The publication of the draft adequacy decision was initially welcomed by the Article 29 Working Party. Following a review of the documentation, the Article 29 Working Party expressed significant concerns that the draft proposal does not give enough protection to European citizens because “. . .massive and indiscriminate data collection is not fully excluded by the US authorities and ...the powers and position of the Ombudsman have not been set out in more detail” The Article 29 Working Party was concerned that a number of important data protection principles have not been expressly incorporated within the EU-US Privacy Shield, including:

• it does not have a data retention principle;
• there seemed to still be a risk of massive and indiscriminate collection of personal data for national security purposes; and
• the legal remedies were insufficient, particularly in relation to the Ombudsman remedy, whose independence and specific remit was questioned by the Article 29 Working Party.

The Article 29 Working Party also identified that there is no mechanism for updating the EU-US Privacy Shield once the General Data Protection Regulation comes into force on 25 May 2018.

The Article 29 Working Party has not, however, rejected the proposal, but has instead requested that the European Commission clarifies the drafting of the proposal and resolves the outstanding concerns about adequately protecting personal data. Isabelle Falque-Pierrotin, chair of the Article 29 Working Party and head of France’s data protection authority, CNIL, recognized during a press conference that the EU-US Privacy Shield was a “great step forward” compared to the previous Safe Harbor program.

Next Steps

The European Commission is not bound by the Article 29 Working Party’s opinion and could still, therefore, formally adopt the draft adequacy decision notwithstanding the Article 29 Working Party’s concerns. A more likely outcome is that the European Commission will now revise its decision in order to address the Article 29 Working Party’s concerns. If so, this is likely to require further negotiations with the US authorities. Accordingly, it seems unlikely that the EU-US Privacy Shield will be adopted in June 2016 as originally anticipated.

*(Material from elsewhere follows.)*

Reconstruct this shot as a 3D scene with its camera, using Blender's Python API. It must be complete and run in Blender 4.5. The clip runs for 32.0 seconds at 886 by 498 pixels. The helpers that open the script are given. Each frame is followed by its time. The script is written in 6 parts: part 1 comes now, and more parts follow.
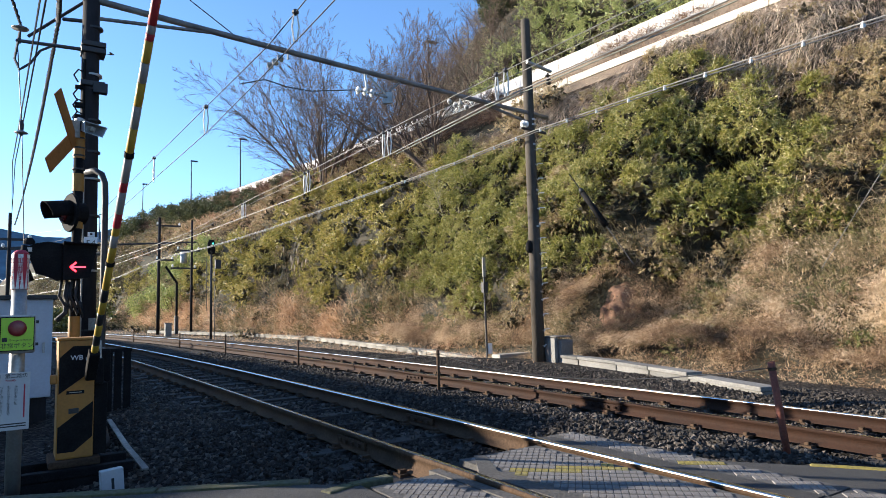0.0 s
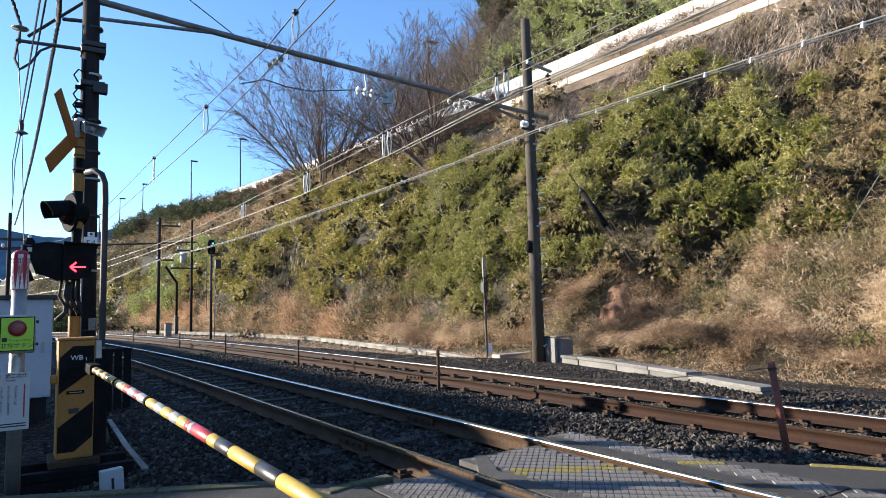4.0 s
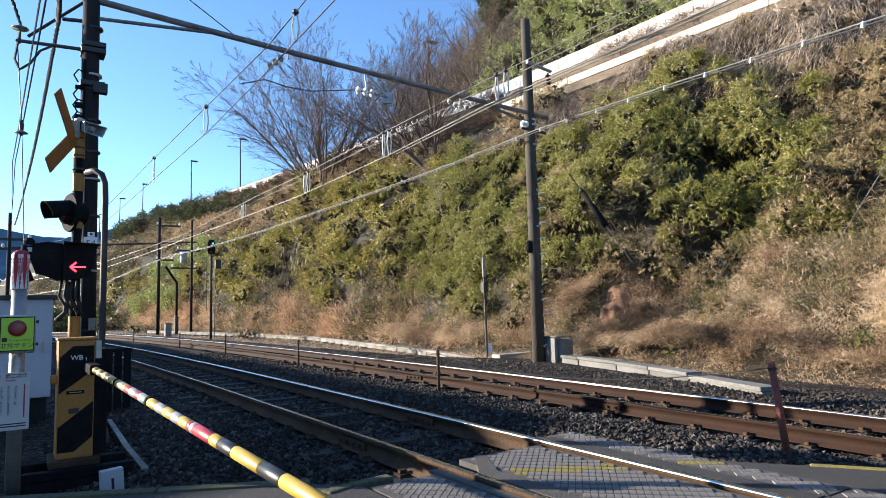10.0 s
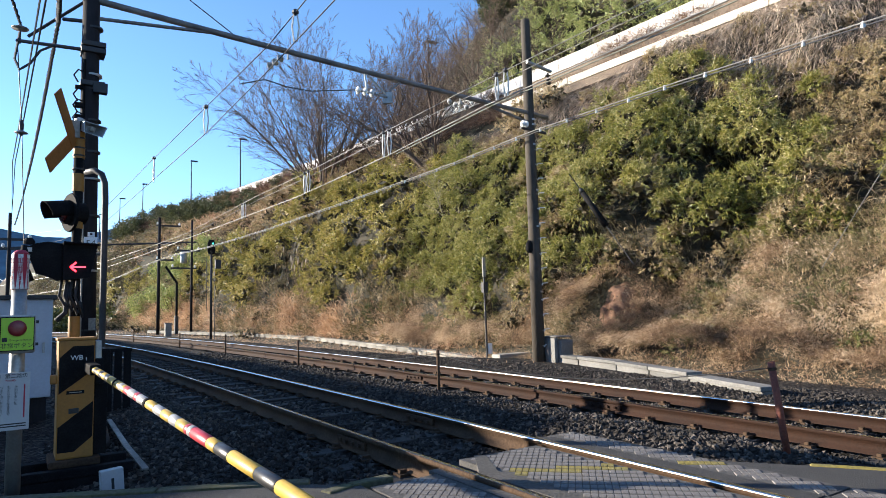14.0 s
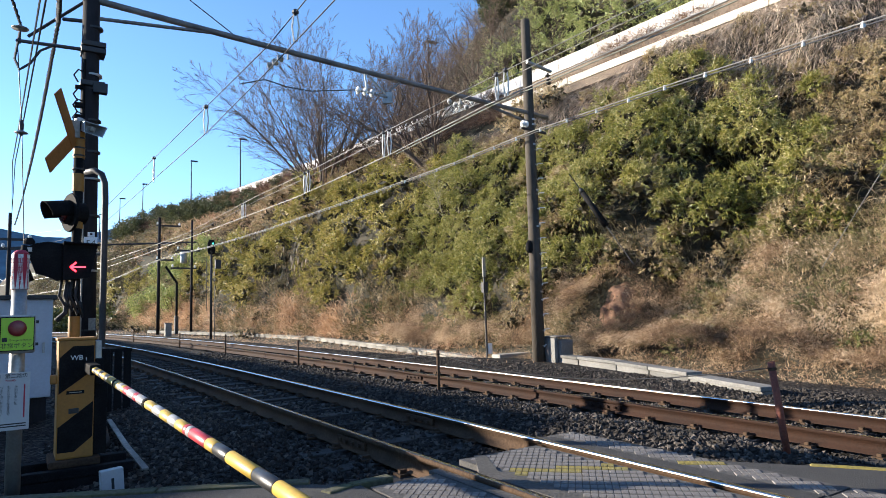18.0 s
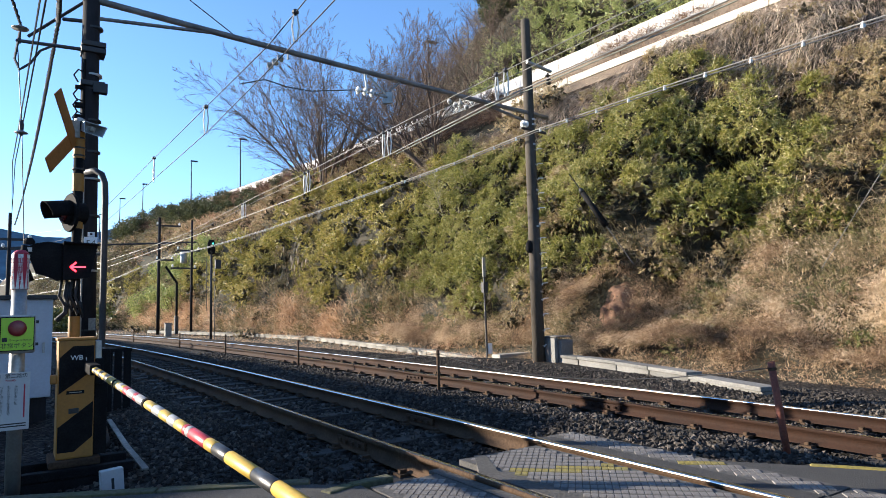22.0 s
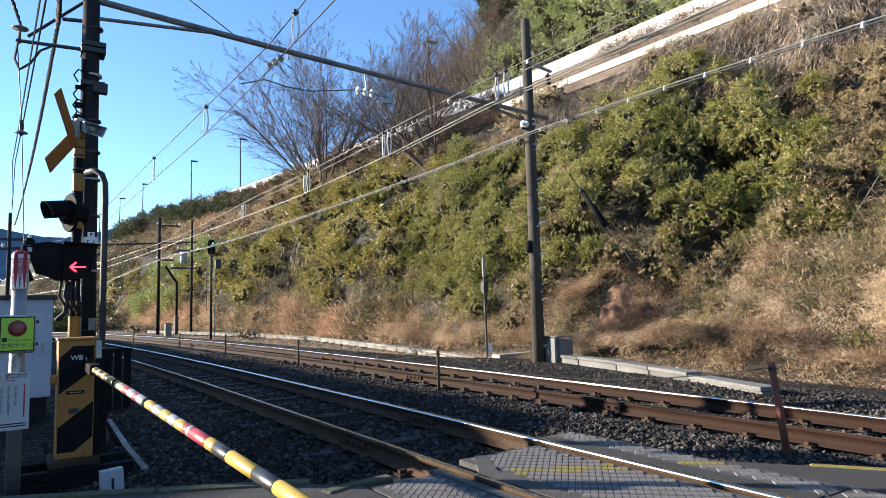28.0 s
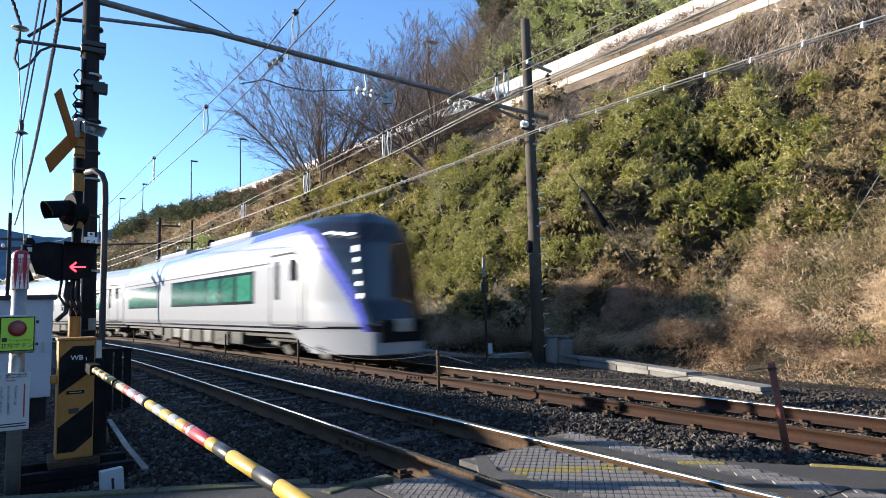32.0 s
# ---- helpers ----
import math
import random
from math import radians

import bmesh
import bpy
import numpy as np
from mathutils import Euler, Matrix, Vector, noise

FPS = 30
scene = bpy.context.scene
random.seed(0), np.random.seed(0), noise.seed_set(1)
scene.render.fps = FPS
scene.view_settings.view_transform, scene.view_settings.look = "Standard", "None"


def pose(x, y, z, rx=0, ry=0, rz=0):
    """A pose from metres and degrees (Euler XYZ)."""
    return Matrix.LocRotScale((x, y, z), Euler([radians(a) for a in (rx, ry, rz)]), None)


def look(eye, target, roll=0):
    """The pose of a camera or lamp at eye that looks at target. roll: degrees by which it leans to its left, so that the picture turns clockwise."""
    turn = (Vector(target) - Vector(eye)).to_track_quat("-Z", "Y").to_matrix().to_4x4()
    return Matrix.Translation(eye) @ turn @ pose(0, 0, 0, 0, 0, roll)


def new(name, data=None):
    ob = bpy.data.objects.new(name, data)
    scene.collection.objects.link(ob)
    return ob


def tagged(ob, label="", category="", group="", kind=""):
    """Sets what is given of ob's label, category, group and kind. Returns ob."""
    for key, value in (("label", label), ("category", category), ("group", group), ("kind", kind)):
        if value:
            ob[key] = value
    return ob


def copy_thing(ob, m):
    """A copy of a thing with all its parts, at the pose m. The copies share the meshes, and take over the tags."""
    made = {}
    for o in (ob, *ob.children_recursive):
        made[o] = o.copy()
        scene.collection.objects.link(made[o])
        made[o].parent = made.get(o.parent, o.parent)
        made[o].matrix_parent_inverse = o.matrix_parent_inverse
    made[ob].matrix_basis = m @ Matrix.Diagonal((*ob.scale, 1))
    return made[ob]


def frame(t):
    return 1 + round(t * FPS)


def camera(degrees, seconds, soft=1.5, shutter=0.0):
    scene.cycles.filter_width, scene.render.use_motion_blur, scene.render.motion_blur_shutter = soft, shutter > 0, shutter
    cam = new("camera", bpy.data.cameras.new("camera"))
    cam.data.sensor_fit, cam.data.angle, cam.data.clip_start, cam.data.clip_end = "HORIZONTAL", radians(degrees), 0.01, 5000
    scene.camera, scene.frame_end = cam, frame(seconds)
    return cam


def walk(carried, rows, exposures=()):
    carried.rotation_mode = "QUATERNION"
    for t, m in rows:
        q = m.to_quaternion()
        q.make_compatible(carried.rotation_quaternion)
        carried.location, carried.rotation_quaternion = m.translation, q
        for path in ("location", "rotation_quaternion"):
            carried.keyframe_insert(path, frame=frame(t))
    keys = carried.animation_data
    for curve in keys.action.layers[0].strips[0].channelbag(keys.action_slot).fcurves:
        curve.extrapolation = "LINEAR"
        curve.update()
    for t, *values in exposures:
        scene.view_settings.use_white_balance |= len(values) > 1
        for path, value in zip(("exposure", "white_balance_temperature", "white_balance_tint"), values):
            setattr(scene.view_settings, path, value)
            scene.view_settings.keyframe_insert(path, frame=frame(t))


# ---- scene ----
# ---- camera, fixed on a stand beside the crossing ----
cam = camera(69.58, 32.0, soft=0.5, shutter=0.5)
EYE = pose(0, 0, 1.1746, 95.4, 0, 0) @ pose(0, 0, 0, 0, 0, -1.4957)
walk(cam, [(0.0, EYE), (32.0, EYE)], exposures=[(0.0, 1.58, 5750, 10), (32.0, 1.58, 5750, 10)])

# ---- daylight ----
SUN_TO = Vector((0.955, -0.137, -0.262)).normalized()      # way of the light
SUN_EL = math.asin(-SUN_TO.z)
SUN_AZ = math.atan2(-SUN_TO.x, -SUN_TO.y)                   # from +y, clockwise
world = bpy.data.worlds.new("sky")
scene.world = world
world.use_nodes = True
wn = world.node_tree
sky = wn.nodes.new("ShaderNodeTexSky")
sky.sky_type = "NISHITA"
sky.sun_disc = False
sky.sun_elevation = SUN_EL
sky.sun_rotation = SUN_AZ
sky.altitude = 900
sky.air_density = 1.0
sky.dust_density = 0.0
sky.ozone_density = 3.0
wn.links.new(sky.outputs[0], wn.nodes["Background"].inputs[0])
wn.nodes["Background"].inputs[1].default_value = 0.106
sun = new("sun", bpy.data.lights.new("sun", "SUN"))
sun.data.energy = 5.0
sun.data.angle = radians(0.53)
sun.data.color = (1.0, 0.84, 0.62)
sun.matrix_world = look((-40, 10, 30), Vector((-40, 10, 30)) + SUN_TO)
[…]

Alternative EU-US Data Transfers

In the meantime, there are other options to transfer personal data to the US, including express consent and the use of Binding Corporate Rules or EU-approved model clause agreements. Organisations with Safe Harbor certification or who use Safe Harbor-certified vendors should consider these options or discuss these other options with their vendors.
Model clauses are very commonly used. Other than in a few European countries such as Cyprus and Greece, there is no requirement to obtain a specific permit from the data protection authority to use model clause agreements.

There is, however, a risk that the Schrems decision could affect these other options of transferring personal data outside the European Economic Area. Other countries, as well as the US, have national security derogations which are likely to override the protection of personal data however it is transferred with the only exception of specific and informed consent from an individual to the transfer of his or her personal data to governmental authorities for national security purposes.

In the meantime, companies should continue to rely on the Standard Contractual Clauses and Binding Corporate Rules for their EU-US data transfers. These have been expressly approved by the Article 29 Working Party as remaining valid (for now).